Let's define and/or refine the definition of marriage.
Just like sacred, marriage in the English standard dictionary has at more than one definitions. Actually, there are at least three and only part, yes… just part, of the first definition confined marriage to a man and a woman – or two people of the opposite sex. And guess what the other part is: Two people of the same sex. Maddening eh? What to do? For years we have been using words loosely to a point that we don't even know what we or the other people are talking about and then suddenly when we happened to yell at each other while we all know we are both right, what do we do? We open our bibles, our guides, our books of beliefs and start yelling again thinking we are absolutely right. But remember, it's OUR books, our bibles, and our guides... not THEIRS.

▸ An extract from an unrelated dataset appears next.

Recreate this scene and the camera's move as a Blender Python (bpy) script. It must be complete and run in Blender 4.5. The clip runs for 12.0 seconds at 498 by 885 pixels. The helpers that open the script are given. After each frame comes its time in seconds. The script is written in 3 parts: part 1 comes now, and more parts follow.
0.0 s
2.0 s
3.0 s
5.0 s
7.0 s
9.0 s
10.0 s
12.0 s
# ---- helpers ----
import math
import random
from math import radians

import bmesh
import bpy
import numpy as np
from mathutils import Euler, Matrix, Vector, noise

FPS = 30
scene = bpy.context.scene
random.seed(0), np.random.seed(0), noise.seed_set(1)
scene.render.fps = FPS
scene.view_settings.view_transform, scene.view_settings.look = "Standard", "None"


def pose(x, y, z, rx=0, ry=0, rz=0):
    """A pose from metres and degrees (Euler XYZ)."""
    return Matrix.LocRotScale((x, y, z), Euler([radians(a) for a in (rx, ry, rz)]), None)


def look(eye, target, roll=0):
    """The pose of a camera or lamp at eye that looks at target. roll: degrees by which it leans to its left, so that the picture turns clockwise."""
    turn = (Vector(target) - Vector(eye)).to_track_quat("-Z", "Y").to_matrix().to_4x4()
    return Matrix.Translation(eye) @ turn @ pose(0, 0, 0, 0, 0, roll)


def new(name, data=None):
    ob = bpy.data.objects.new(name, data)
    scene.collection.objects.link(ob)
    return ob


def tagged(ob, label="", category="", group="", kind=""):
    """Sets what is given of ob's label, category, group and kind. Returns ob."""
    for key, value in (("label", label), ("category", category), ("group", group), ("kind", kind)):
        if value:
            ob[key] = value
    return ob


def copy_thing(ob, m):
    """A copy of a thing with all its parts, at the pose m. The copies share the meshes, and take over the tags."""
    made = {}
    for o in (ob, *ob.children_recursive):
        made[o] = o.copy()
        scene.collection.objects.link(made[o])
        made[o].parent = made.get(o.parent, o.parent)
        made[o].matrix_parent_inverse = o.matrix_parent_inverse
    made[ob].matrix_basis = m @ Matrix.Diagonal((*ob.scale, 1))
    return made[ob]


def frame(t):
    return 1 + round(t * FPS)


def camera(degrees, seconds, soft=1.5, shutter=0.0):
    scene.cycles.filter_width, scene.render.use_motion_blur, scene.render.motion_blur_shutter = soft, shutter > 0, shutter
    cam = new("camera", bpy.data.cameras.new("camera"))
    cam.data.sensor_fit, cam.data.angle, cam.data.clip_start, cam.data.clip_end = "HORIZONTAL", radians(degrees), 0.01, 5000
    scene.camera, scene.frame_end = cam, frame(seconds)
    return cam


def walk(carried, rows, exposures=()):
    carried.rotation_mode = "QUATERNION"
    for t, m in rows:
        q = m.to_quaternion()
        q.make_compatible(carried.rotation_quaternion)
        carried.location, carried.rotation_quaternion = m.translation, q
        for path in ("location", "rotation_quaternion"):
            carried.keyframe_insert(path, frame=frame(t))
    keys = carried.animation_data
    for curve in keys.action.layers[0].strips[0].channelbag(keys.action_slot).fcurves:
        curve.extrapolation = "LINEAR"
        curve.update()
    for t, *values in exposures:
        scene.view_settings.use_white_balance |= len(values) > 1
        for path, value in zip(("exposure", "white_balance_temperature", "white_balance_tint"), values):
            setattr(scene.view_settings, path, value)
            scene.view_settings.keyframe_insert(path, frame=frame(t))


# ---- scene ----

But anyway, when it comes to the term marriage, I can compromise and wouldn't mind if it is strictly defined as "a union between two people of opposite sex". That's my preferred definition anyway. So many words in the English language has been commonly hi-jacked by religious groups nowadays, one more will not hurt. But in doing so, are we ready to change the lexicon of the English language? If not, there will just be more confusions and laughs. Civil Union rights alone is still not enough to grant equal rights to homosexual couples until one day the same certificate given by the State of California is issued to ANY two individuals who are joined for life. And if the word marriage is to be re-defined based on certain beliefs, it only fair to remove the word all together from our legal system and have the State issued certificates that spell out "CIVIL UNION CERTIFICATE". I would vote for that. Let's remove all confusions, stop trying to be right, and give respect to democracy under the protection of the Constitution from which all people are indeed equal.
Peace to those crying babies out there!!!!